Honorable Mention: Elfrid Payton
Noah Vonleh, Power Forward
On draft day, Vonleh was considered a boom or bust candidate, with enticing raw skills, but a frail frame and suspect shooting ability. Vonleh was selected by Michael Jordan and the Bobcats with the 8th pick, and the pick was immediately criticized. After a horrific summer league debut, Vonleh struggled with the physicality of NBA competition, and never developed a jump shot. He finished out a rookie season without cracking the starting lineup and making no real impact, and was later deemed a bust and traded.
Marcus Smart, Point Guard
In a puzzling move, Danny Ainge and the Boston Celtics drafted Marcus Smart, despite having NBA champion Rajon Rondo on the roster, and glaring needs at several other positions. Smart was known for his playmaking abilities and defensive acumen, but was an all-around terrible shooter. While he has carved out a significant role in the Celtics rotation (in the wake of the Rondo trade), Smart continues to struggle mightily with his outside and mid-range shooting ability, posting miserable true shooting percentages in both his rookie and sophomore seasons.

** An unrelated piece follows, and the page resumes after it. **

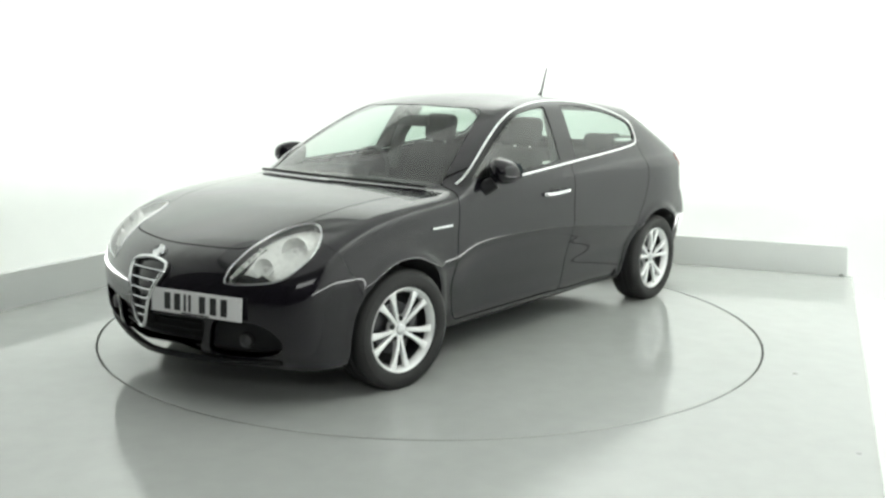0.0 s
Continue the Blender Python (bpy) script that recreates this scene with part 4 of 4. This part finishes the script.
def build_car():
    car = new("hatchback_car")
    tagged(car, "black five-door hatchback car with silver alloy wheels on the turntable", "car")
    skin = cut_skin()
    panel(skin, (0,), "body_shell", PAINT, car, "glossy black roof, pillars and rear quarters", both=True)
    panel(skin, (T_BONNET,), "bonnet", PAINT, car, "glossy black bonnet", both=True)
    panel(skin, (T_BUMP_F,), "front_bumper", PAINT, car, both=True)
    panel(skin, (T_BUMP_R,), "rear_bumper", PAINT, car, both=True)
    panel(skin, (T_SKIRT,), "bumper_skirt", PLASTIC, car, "dark plastic lower bumper", both=True)
    panel(skin, (T_GATE,), "tailgate", PAINT, car, both=True)
    panel(skin, (T_SCREEN,), "windscreen", SCREEN_GLASS, car, "clear windscreen with a faint green tint", -0.003, 0.005, True).visible_shadow = False
    panel(skin, (T_REAR,), "rear_window", GLASS, car, "rear window with a faint green tint", -0.003, 0.005, True).visible_shadow = False
    doors = []
    for mirror in (False, True):
        door = panel(skin, (T_DOOR_F,), "front_door", PAINT, car, "", 0, 0.012, False, mirror)
        doors.append(door)
        panel(skin, (T_WIN_F,), "door_window", GLASS, door, "green-tinted side window", -0.004, 0.004, False, mirror).visible_shadow = False
        door = panel(skin, (T_DOOR_R,), "rear_door", PAINT, car, "", 0, 0.012, False, mirror)
        panel(skin, (T_WIN_R,), "door_window", GLASS, door, "green-tinted side window", -0.004, 0.004, False, mirror).visible_shadow = False
        panel(skin, (T_TRIM,), "window_trim", PILLAR, car, "gloss black pillar trim", 0.001, 0.012, False, mirror)
        panel(skin, (T_FENDER,), "front_wing", PAINT, car, "", 0, 0.010, False, mirror)
        panel(skin, (T_SILL,), "sill", PAINT, car, "", 0, 0.010, False, mirror)
    # dark liner behind the shut lines
    solid = np.isin(skin.tag, (0, -1, T_BONNET, T_BUMP_F, T_BUMP_R, T_SKIRT, T_GATE, T_DOOR_F, T_DOOR_R, T_FENDER, T_SILL, T_TAIL, T_BACKUP))
    mid = skin.v[skin.t].mean(1)
    keep = skin.tag.copy()
    skin.tag[solid & (mid[:, 2] < np.where(mid[:, 0] < -1.5, 1.04, 1.0)) & ~((arch(mid[:, 0], mid[:, 2]) < 0.005) & (mid[:, 1] > 0.42))] = 99
    panel(skin, (99,), "inner_body", DARK, car, "", -0.016, 0.0, True)
    skin.tag = keep
    bm = bmesh.new()
    box(bm, (3.36, 1.12, 0.05), pose(0.18, 0, 0.205), 0.01)
    box(bm, (1.7, 1.50, 0.05), pose(0.0, 0, 0.215), 0.01)
    part("underbody", bm, DARK, car, "black underbody")
    for sx in (1, -1):
        wheel_well(car, sx)
        for sy in (1, -1):
            wheel(car, sx, sy)
    cabin(car)
    chrome_lines(car, doors)
    mirrors(car)
    headlamps(skin, car)
    tail_lamps(skin, car)
    nose_fittings(skin, car)
    tail_fittings(skin, car)
    front_wipers(car)
    # aerial
    bm = bmesh.new()
    sweep(bm, [(-1.045, 0, 1.408), (-1.075, 0, 1.424), (-1.098, 0, 1.440), (-1.106, 0, 1.452)], lambda t: 0.020 - 0.013 * t, 12)
    aerial = part("aerial_foot", bm, PLASTIC, car, "black roof aerial")
    bm = bmesh.new()
    sweep(bm, [(-1.104, 0, 1.448), (-1.165, 0, 1.625)], lambda t: 0.0085 - 0.004 * t, 8)
    part("aerial_mast", bm, PLASTIC, aerial)
    return car


def build_turntable():
    base = new("turntable")
    tagged(base, "round grey painted turntable disc flush with the floor", "turntable")
    bm = bmesh.new()
    lathe(bm, [(0.0, 0.0), (DISC_R - 0.006, 0.0), (DISC_R - 0.002, -0.002), (DISC_R - 0.002, -0.02), (0.0, -0.02)], 192, pose(0, 0, 0, 90))
    part("disc", bm, DISC, base, smooth=False)
    bm = bmesh.new()
    lathe(bm, [(DISC_R - 0.06, -0.021), (DISC_R - 0.003, -0.021), (DISC_R - 0.003, -0.05), (DISC_R - 0.06, -0.05), (DISC_R - 0.06, -0.021)], 192, pose(0, 0, 0, 90))
    part("rim_ring", bm, PLASTIC, base, "black ring under the disc edge")
    return base

build_room()
build_lights()
floor_bits()
TURNTABLE = build_turntable()
CAR = build_car()


def motions():
    """The disc carries the car round."""
    walk(TURNTABLE, [(t, pose(0, 0, 0, 0, 0, a)) for t, a in TURN])
    walk(CAR, [(t, pose(0, 0, 0, 0, 0, a) @ pose(CAR_X, CAR_Y, 0)) for t, a in TURN])


motions()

Though he has established himself as an excellent wing defender, it is unclear if his offensive struggles will keep him from developing into anything more than a defensive specialist moving forward. While he appears to have some value, Smart was drafted as the next transcendent star in Boston, and it appears he will fall significantly short of expectations.
Dishonorable Mentions: Nik Stauskas, Joel Embiid
Dante Exum, Point Guard
Out of the Australian professional system, little was known about Exum heading into the draft. He had dominated competition in his home country, but it was unclear how he would fare against NBA competition, as there was not enough solid tape on Exum to make any definite conclusions.
Utah selected Exum with the 4th pick in the draft, after Philadelphia took injured Center Joel Embiid at 3. Exum showed flashes of star potential during his first season, but suffered a late knee injury that cost him all of his sophomore campaign. While it remains unclear what Exum will be in the pros, many in the Jazz organization believe he will rival the league’s elite point guards if he is able to stay healthy and continue to develop.
Aaron Gordon, Power Forward
Arizona standout Aaron Gordon was taken by the Magic with the 5th pick, as perhaps the most physically impressive player of the class. A freak athlete with a high ceiling, Gordon was billed as a Vince Carter type player by the Orlando media, and was drafted more on raw potential than actual abilities.
After a middling rookie season plagued by injury, Gordon has emerged as an intriguing offensive player on a Magic team filled with young talent. Gordon wowed the NBA world with a host of spectacular dunks in the 2016 NBA dunk contest, and came out of the all star break with improved statistics and a more defined role in the Magic’s rotation. While there are still some question marks about Gordon’s game, his future is beginning to look brighter.
Overall, the biggest opponent faced by most of the top 10 draft picks from the 2014 NBA draft has been the injury bug. Parker, Embiid, Exum, Gordon, Randle, and others have struggled with major injuries in their young careers, which has slowed their development and made accurate assessment difficult. However, it’s clear that this draft class has produced several players with superstar potential, and many other solid starters to help usher in the next era of NBA basketball.